### Exercise directions:
In the records that follow, the lines from the one containing "return made[ob]" to the one containing "q = m.to_quaternion()", inclusive, are to be given again exactly.

--------------------------------

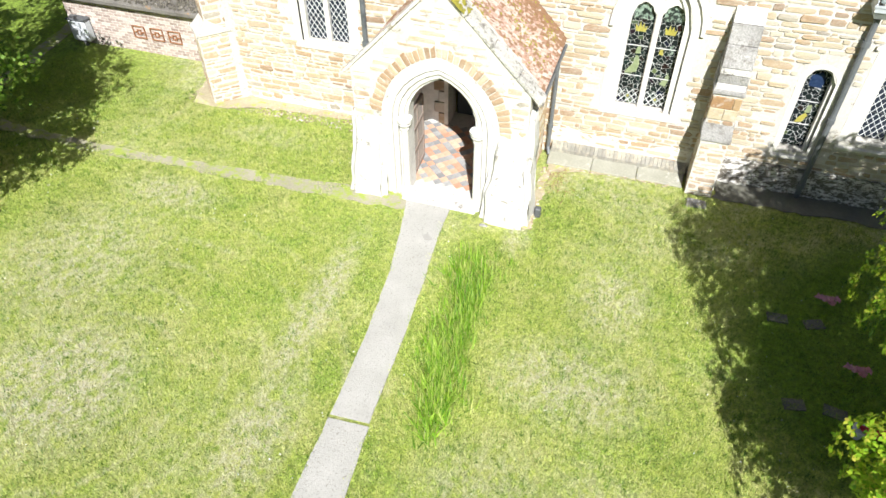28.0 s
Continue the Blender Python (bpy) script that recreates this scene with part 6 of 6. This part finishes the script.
# ---- wall foot: brick apron, soil, flaking limewash ----
apron = thing("trim_brick_apron", "sloping grey brick apron along the wall foot", "plinth", kind="structure")
for k in range(34):
    a = -1.10 + k * 0.0815
    bm = bmesh.new()
    hexa(bm, [(a + 0.003, AY - 0.20, -0.12), (a + 0.079, AY - 0.20, -0.12), (a + 0.079, AY + 0.01, -0.12), (a + 0.003, AY + 0.01, -0.12), (a + 0.003, AY - 0.19, 0.005), (a + 0.079, AY - 0.19, 0.005), (a + 0.079, AY - 0.02, 0.10), (a + 0.003, AY - 0.02, 0.10)])
    part("brick", bm, M_GREYSTONE, apron)
M_SLAB = surface("mossy_grey_concrete", (0.23, 0.225, 0.17), (0.36, 0.35, 0.29), 0.95, 30, 1.3, stain=(0.50, 0.48, 0.42), stain_at=(0.56, 0.68), stain_scale=3.0, relief=0.5)
for k in range(3):
    a, b = -1.12 + k * 0.93, -1.12 + k * 0.93 + 0.92
    bm = bmesh.new()
    hexa(bm, [(a, AY - 0.52, -0.4), (b, AY - 0.52, -0.4), (b, AY, -0.4), (a, AY, -0.4), (a, AY - 0.50, -0.155), (b, AY - 0.50, -0.15), (b, AY - 0.1, -0.04), (a, AY - 0.1, -0.04)])
    part("slab", rough(bevelled(bm, 0.012), 0.01, 3, seed=k), M_SLAB, apron)
M_FLAKE = surface("flaking_limewash", (0.55, 0.53, 0.49), (0.74, 0.72, 0.68), 0.9, 12, 1.5, stain=(0.14, 0.125, 0.10), stain_at=(0.45, 0.53), stain_scale=8.0, stain_stretch=(1.0, 1.0, 2.0), relief=0.8)
bm = bmesh.new()
for a, b in ((2.25, AX1 - 0.6),):
    box(bm, a, b, AY - 0.045, AY + 0.01, -0.4, 0.42)
tagged(part("trim_wall_foot", bevelled(bm, 0.012), M_FLAKE), "flaking limewashed foot of the aisle wall", "plinth", kind="structure")
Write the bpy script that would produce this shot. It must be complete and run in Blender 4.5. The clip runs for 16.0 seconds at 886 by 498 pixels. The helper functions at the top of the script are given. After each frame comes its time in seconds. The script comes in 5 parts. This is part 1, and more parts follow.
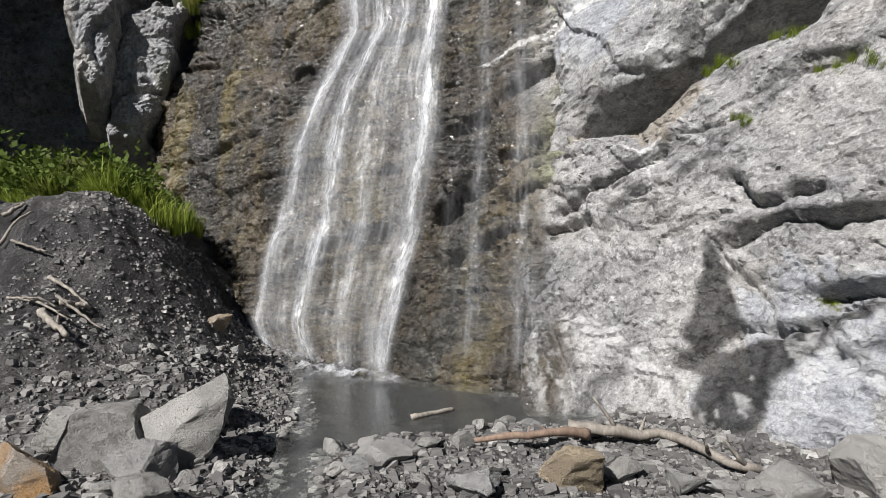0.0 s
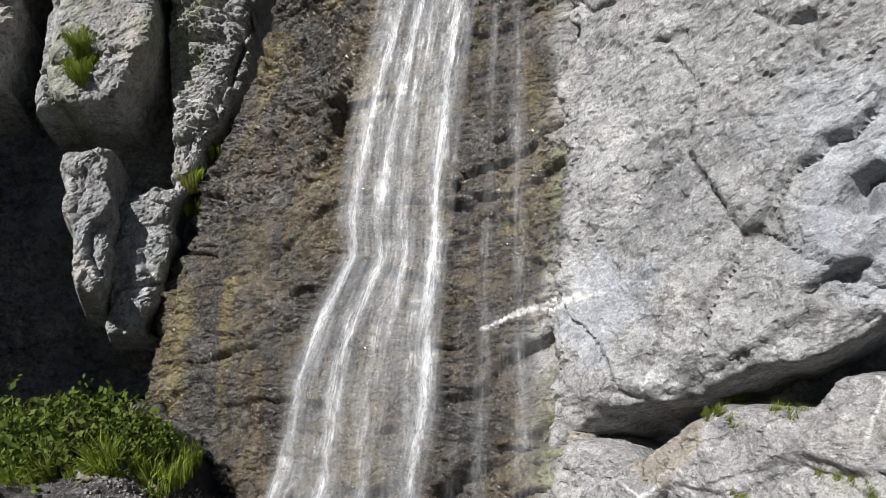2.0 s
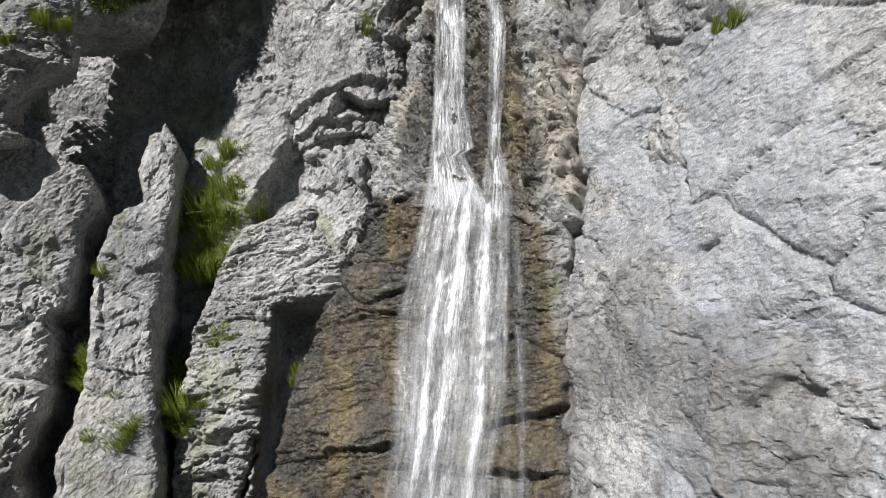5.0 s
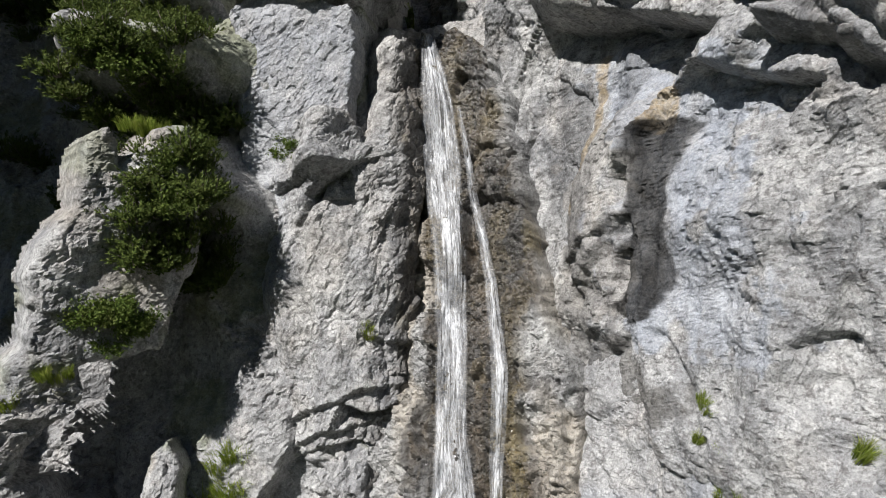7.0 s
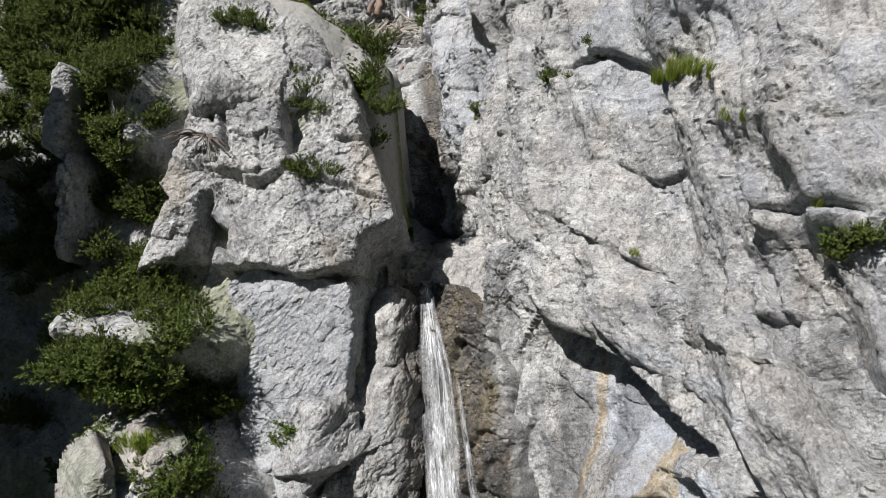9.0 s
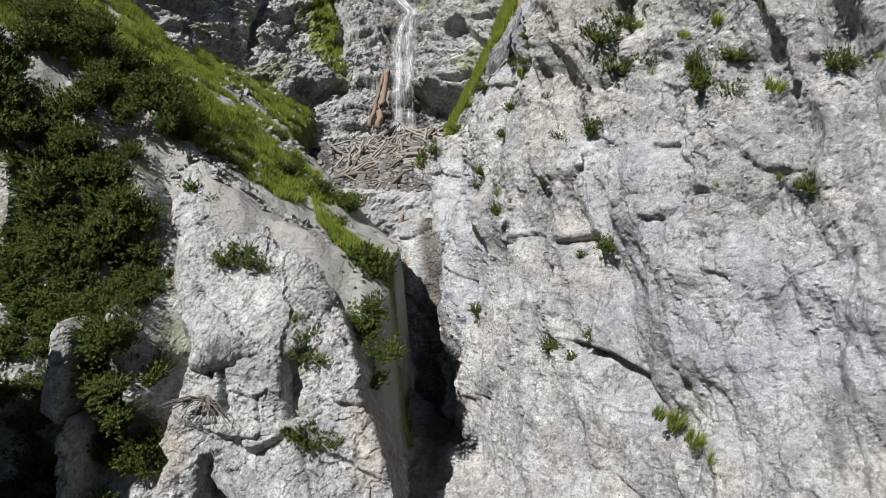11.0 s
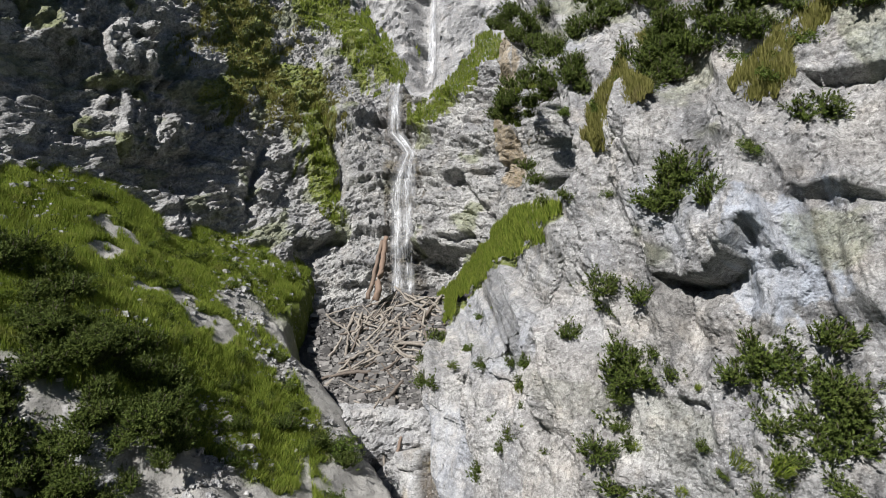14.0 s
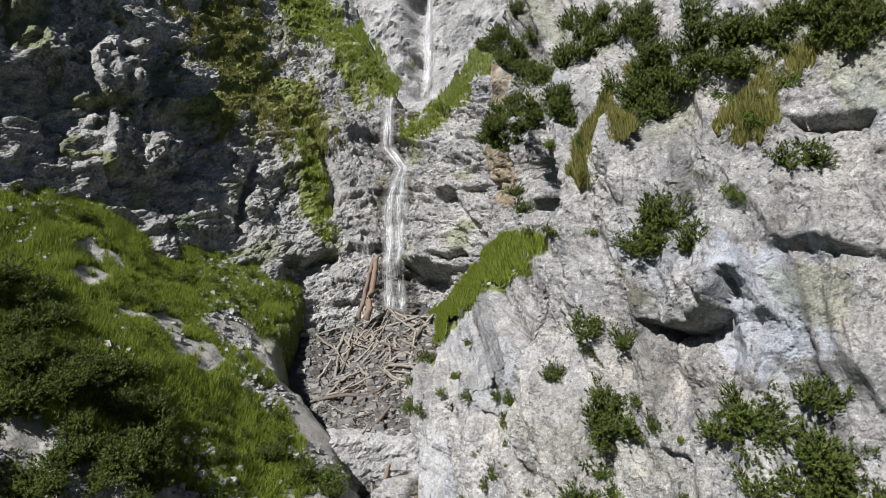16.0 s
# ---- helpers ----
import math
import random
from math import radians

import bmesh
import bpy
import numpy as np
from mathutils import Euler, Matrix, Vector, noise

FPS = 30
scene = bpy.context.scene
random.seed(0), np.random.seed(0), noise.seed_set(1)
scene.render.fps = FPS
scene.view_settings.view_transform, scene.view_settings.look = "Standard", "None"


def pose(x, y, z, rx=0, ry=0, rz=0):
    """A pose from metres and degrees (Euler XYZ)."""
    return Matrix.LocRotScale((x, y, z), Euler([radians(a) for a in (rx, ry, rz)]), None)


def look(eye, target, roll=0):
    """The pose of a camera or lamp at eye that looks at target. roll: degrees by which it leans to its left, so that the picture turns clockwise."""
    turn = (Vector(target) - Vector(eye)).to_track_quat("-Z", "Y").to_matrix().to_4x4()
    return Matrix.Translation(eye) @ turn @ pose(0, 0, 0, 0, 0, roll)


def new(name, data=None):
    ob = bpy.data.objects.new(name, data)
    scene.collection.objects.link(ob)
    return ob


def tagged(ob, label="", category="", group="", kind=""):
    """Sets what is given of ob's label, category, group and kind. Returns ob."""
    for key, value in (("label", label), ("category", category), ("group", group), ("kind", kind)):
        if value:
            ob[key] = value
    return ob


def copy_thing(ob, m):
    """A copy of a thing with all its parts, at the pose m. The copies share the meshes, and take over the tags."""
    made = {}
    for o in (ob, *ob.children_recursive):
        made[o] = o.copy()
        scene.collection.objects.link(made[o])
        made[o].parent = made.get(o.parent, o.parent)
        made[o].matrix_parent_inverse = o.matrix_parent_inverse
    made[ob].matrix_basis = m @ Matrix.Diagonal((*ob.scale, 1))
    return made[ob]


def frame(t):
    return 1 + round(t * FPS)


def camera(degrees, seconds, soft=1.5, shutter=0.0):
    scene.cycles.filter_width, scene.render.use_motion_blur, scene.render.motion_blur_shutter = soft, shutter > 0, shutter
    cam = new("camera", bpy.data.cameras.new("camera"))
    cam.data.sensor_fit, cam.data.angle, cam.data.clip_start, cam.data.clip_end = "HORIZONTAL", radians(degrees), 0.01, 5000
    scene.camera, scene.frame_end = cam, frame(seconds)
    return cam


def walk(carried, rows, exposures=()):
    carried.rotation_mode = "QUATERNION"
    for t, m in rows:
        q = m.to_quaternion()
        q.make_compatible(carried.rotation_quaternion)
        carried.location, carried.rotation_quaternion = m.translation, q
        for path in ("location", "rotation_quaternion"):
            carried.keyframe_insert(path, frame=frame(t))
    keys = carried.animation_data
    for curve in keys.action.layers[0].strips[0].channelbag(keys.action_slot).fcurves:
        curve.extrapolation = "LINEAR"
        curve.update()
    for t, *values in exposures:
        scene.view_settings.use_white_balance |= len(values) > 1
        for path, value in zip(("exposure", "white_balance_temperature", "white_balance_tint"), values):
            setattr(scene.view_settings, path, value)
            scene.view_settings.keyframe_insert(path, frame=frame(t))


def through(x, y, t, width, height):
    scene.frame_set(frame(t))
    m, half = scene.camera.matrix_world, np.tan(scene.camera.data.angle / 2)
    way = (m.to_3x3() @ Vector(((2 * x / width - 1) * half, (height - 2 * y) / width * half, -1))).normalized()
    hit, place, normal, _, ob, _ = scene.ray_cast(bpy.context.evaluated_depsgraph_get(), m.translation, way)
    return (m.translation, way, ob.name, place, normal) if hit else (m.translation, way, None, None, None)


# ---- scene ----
cam = camera(72.0, 16.0, soft=0.65)
METRES, EYE, TILT, LEAN, TURN = 50.0, 1.6, 0.0, 0.0, 0.0
ROWS = [
    (0.0, 0.0, 0.0, 0.0, 0.0, 0.0, -0.0),
    (0.5, 0.0002, 0.0002, 0.0087, 0.03, -0.1, 0.04),
    (1.0, 0.0003, 0.0003, 0.0294, -0.01, -0.1, 0.04),
    (1.5, 0.0004, 0.0003, 0.0512, -0.01, -0.08, 0.02),
    (2.0, 0.0002, 0.0004, 0.0748, -0.02, -0.12, 0.04),
    (2.5, -0.0002, 0.0005, 0.0998, -0.02, -0.13, 0.04),
    (3.0, -0.0005, 0.0005, 0.1265, -0.01, -0.15, 0.04),
    (3.5, -0.0007, 0.0005, 0.1573, 0.0, -0.19, 0.02),
    (4.0, -0.0008, 0.0008, 0.1924, -0.01, -0.23, -0.01),
    (4.5, -0.0009, 0.0014, 0.2304, 0.04, -0.28, -0.03),
    (7.0, -0.0013, 0.0014, 0.4204, 0.15, 0.24, 0.09),
    (7.5, -0.0015, 0.0014, 0.4593, 0.13, 0.21, 0.1),
    (8.0, -0.0012, 0.0015, 0.498, 0.18, 0.18, 0.1),
    (8.5, -0.0009, 0.0019, 0.5368, 0.19, 0.13, 0.11),
    (9.0, -0.0002, 0.002, 0.5754, 0.19, 0.11, 0.1),
    (11.5, -0.0002, 0.004, 0.7702, 0.19, -0.32, -0.1),
    (12.0, -0.0004, 0.0046, 0.8089, 0.17, -0.36, -0.11),
    (12.5, 0.0001, 0.005, 0.8478, 0.23, -0.39, -0.08),
    (13.0, 0.0005, 0.0055, 0.8868, 0.19, -0.42, -0.09),
    (13.5, 0.0009, 0.0061, 0.9257, 0.21, -0.47, -0.09),
    (14.0, 0.0015, 0.0065, 0.9627, 0.22, -0.49, -0.08),
    (14.5, 0.0017, 0.0068, 0.9845, 0.2, -0.43, -0.11),
    (15.0, 0.0018, 0.007, 0.9875, 0.16, -0.37, -0.12),
    (15.5, 0.0058, 0.0093, 0.9864, 0.17, -0.35, -0.11),
    (16.0, 0.0124, 0.0132, 0.9859, 0.17, -0.34, -0.1),
]
walk(cam, [(t, pose(0, 0, EYE, TILT, LEAN, TURN) @ pose(METRES * x, METRES * y, METRES * z, 90 + pitch, roll, yaw)) for t, x, y, z, yaw, pitch, roll in ROWS])

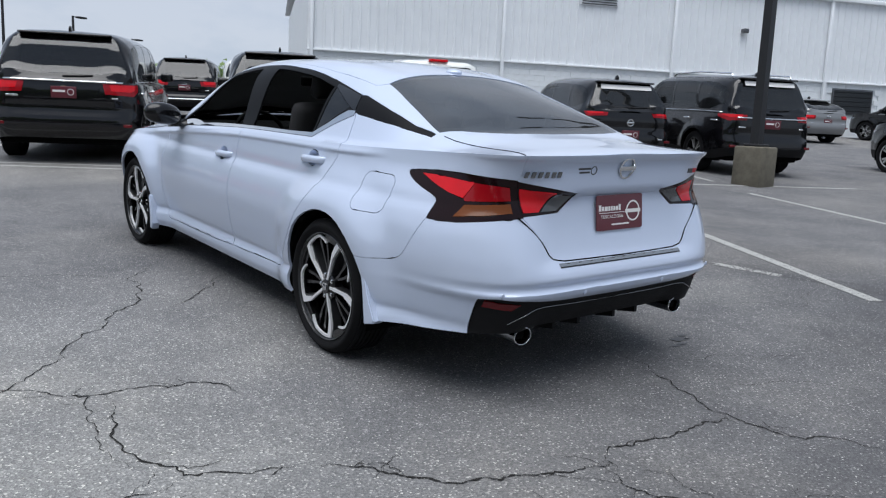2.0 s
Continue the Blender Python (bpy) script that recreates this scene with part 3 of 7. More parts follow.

--------------------------------

### Exercise response:
    return made[ob]


def frame(t):
    return 1 + round(t * FPS)


def camera(degrees, seconds, soft=1.5, shutter=0.0):
    scene.cycles.filter_width, scene.render.use_motion_blur, scene.render.motion_blur_shutter = soft, shutter > 0, shutter
    cam = new("camera", bpy.data.cameras.new("camera"))
    cam.data.sensor_fit, cam.data.angle, cam.data.clip_start, cam.data.clip_end = "HORIZONTAL", radians(degrees), 0.01, 5000
    scene.camera, scene.frame_end = cam, frame(seconds)
    return cam


def walk(carried, rows, exposures=()):
    carried.rotation_mode = "QUATERNION"
    for t, m in rows:
        q = m.to_quaternion()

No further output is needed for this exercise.